# To be done
Reproduce the listing below exactly. Pictures do not belong in the copy.

# Data section
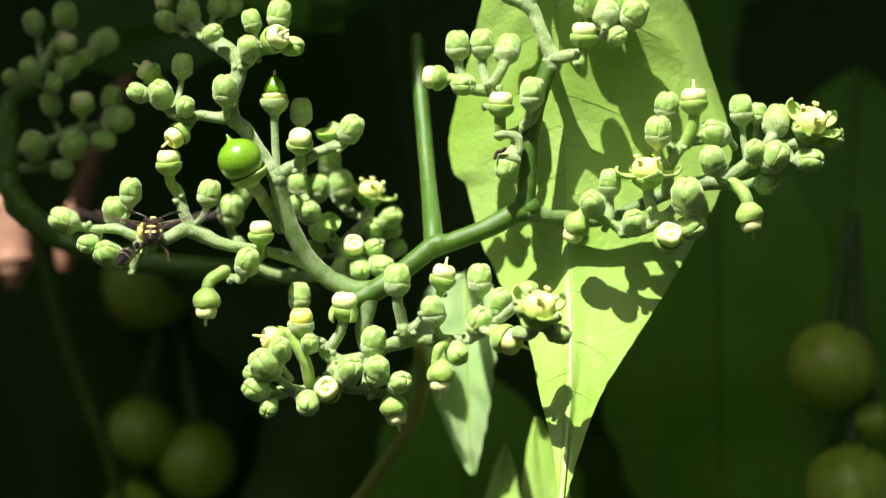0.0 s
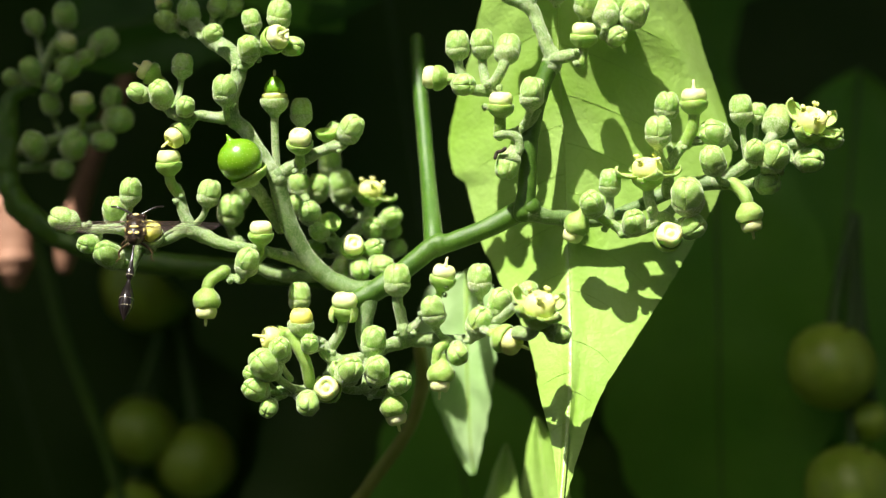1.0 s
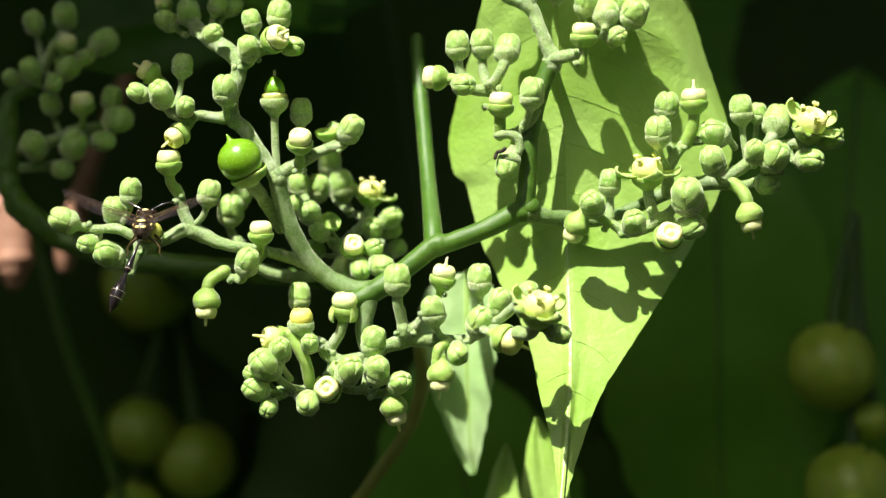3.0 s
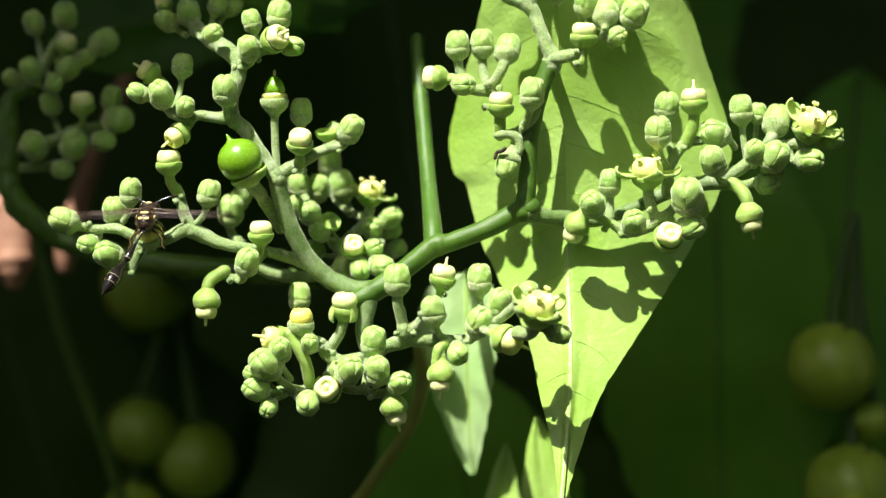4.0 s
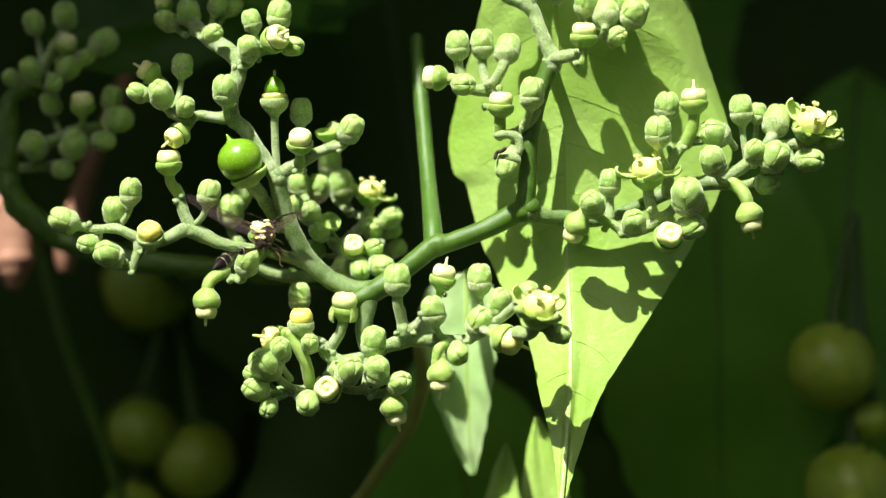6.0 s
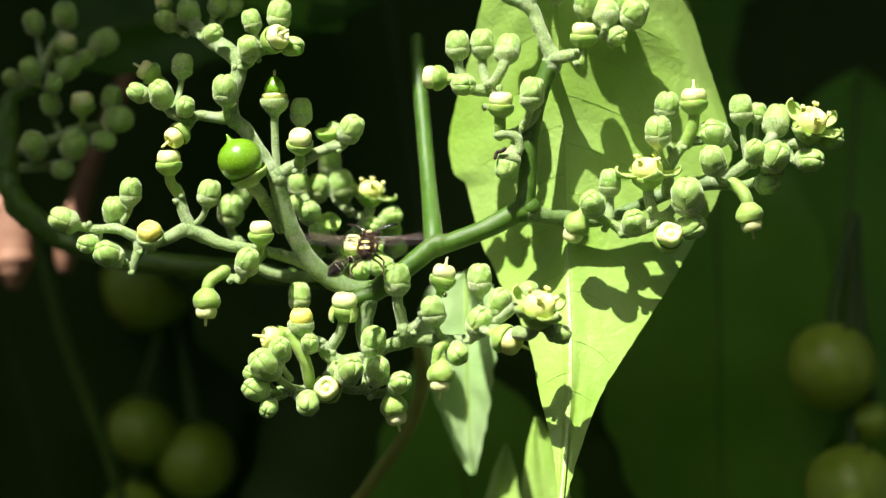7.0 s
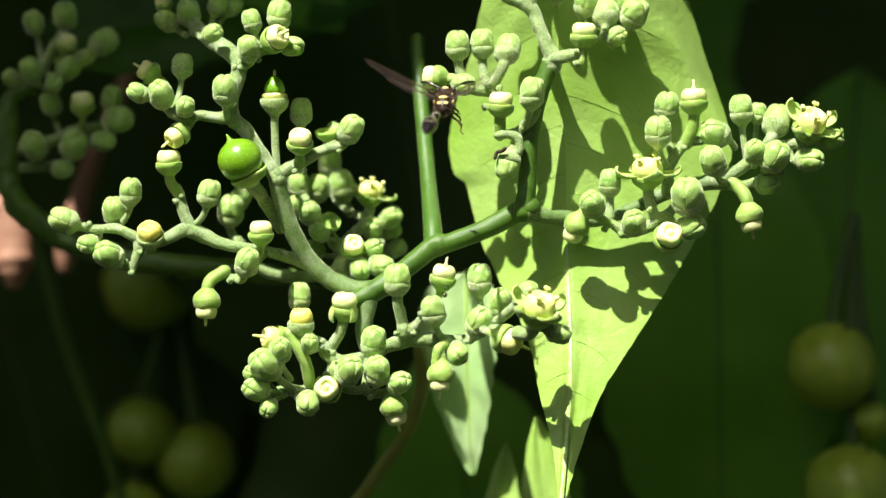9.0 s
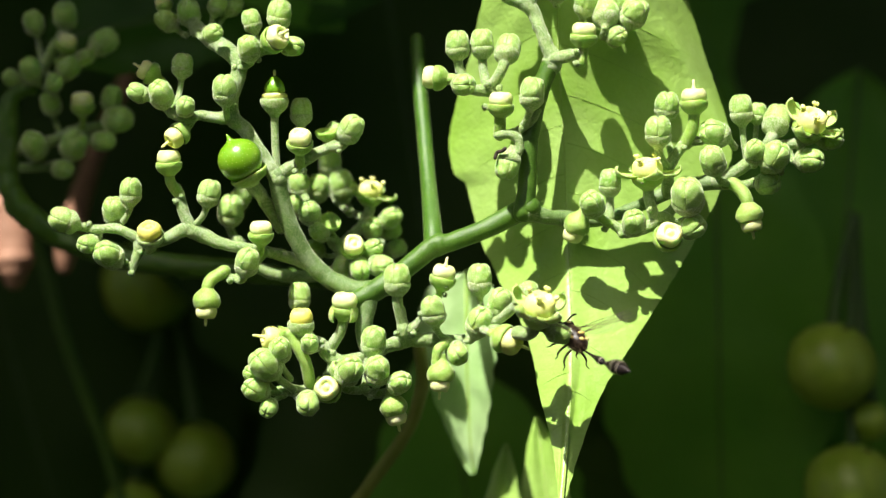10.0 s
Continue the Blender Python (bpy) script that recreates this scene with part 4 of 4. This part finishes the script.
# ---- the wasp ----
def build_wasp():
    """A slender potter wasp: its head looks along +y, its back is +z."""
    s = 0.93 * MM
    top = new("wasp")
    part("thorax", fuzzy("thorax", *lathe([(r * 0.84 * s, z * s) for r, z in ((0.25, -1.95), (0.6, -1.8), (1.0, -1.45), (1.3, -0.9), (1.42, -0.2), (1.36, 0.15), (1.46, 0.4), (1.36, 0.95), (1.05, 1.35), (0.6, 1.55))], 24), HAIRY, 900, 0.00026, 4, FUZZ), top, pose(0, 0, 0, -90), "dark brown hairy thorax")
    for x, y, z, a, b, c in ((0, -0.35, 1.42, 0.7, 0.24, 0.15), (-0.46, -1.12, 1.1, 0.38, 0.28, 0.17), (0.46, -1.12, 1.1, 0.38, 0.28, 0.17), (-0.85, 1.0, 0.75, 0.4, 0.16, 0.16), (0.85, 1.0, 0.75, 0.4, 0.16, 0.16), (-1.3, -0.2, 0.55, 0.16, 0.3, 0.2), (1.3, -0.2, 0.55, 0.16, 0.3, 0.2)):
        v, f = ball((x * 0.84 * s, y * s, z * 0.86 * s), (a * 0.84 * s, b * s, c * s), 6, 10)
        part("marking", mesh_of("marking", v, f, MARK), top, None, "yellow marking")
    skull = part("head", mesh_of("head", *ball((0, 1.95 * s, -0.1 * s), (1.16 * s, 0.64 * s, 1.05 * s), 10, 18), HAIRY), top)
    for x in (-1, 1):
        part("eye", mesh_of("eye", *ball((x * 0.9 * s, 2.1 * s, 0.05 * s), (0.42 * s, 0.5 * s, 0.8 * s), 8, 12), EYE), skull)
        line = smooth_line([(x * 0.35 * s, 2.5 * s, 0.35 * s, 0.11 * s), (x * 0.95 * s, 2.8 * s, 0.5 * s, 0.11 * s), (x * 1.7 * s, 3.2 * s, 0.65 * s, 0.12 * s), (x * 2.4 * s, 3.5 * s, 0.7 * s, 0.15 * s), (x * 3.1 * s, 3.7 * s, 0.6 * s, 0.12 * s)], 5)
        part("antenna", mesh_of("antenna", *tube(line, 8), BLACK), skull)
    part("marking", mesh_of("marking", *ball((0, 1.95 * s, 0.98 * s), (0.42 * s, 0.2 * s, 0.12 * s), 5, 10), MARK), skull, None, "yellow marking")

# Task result
0.0 s
1.0 s
3.0 s
4.0 s
6.0 s
7.0 s
9.0 s
10.0 s
Continue the Blender Python (bpy) script that recreates this scene with part 4 of 4. This part finishes the script.
# ---- the wasp ----
def build_wasp():
    """A slender potter wasp: its head looks along +y, its back is +z."""
    s = 0.93 * MM
    top = new("wasp")
    part("thorax", fuzzy("thorax", *lathe([(r * 0.84 * s, z * s) for r, z in ((0.25, -1.95), (0.6, -1.8), (1.0, -1.45), (1.3, -0.9), (1.42, -0.2), (1.36, 0.15), (1.46, 0.4), (1.36, 0.95), (1.05, 1.35), (0.6, 1.55))], 24), HAIRY, 900, 0.00026, 4, FUZZ), top, pose(0, 0, 0, -90), "dark brown hairy thorax")
    for x, y, z, a, b, c in ((0, -0.35, 1.42, 0.7, 0.24, 0.15), (-0.46, -1.12, 1.1, 0.38, 0.28, 0.17), (0.46, -1.12, 1.1, 0.38, 0.28, 0.17), (-0.85, 1.0, 0.75, 0.4, 0.16, 0.16), (0.85, 1.0, 0.75, 0.4, 0.16, 0.16), (-1.3, -0.2, 0.55, 0.16, 0.3, 0.2), (1.3, -0.2, 0.55, 0.16, 0.3, 0.2)):
        v, f = ball((x * 0.84 * s, y * s, z * 0.86 * s), (a * 0.84 * s, b * s, c * s), 6, 10)
        part("marking", mesh_of("marking", v, f, MARK), top, None, "yellow marking")
    skull = part("head", mesh_of("head", *ball((0, 1.95 * s, -0.1 * s), (1.16 * s, 0.64 * s, 1.05 * s), 10, 18), HAIRY), top)
    for x in (-1, 1):
        part("eye", mesh_of("eye", *ball((x * 0.9 * s, 2.1 * s, 0.05 * s), (0.42 * s, 0.5 * s, 0.8 * s), 8, 12), EYE), skull)
        line = smooth_line([(x * 0.35 * s, 2.5 * s, 0.35 * s, 0.11 * s), (x * 0.95 * s, 2.8 * s, 0.5 * s, 0.11 * s), (x * 1.7 * s, 3.2 * s, 0.65 * s, 0.12 * s), (x * 2.4 * s, 3.5 * s, 0.7 * s, 0.15 * s), (x * 3.1 * s, 3.7 * s, 0.6 * s, 0.12 * s)], 5)
        part("antenna", mesh_of("antenna", *tube(line, 8), BLACK), skull)
    part("marking", mesh_of("marking", *ball((0, 1.95 * s, 0.98 * s), (0.42 * s, 0.2 * s, 0.12 * s), 5, 10), MARK), skull, None, "yellow marking")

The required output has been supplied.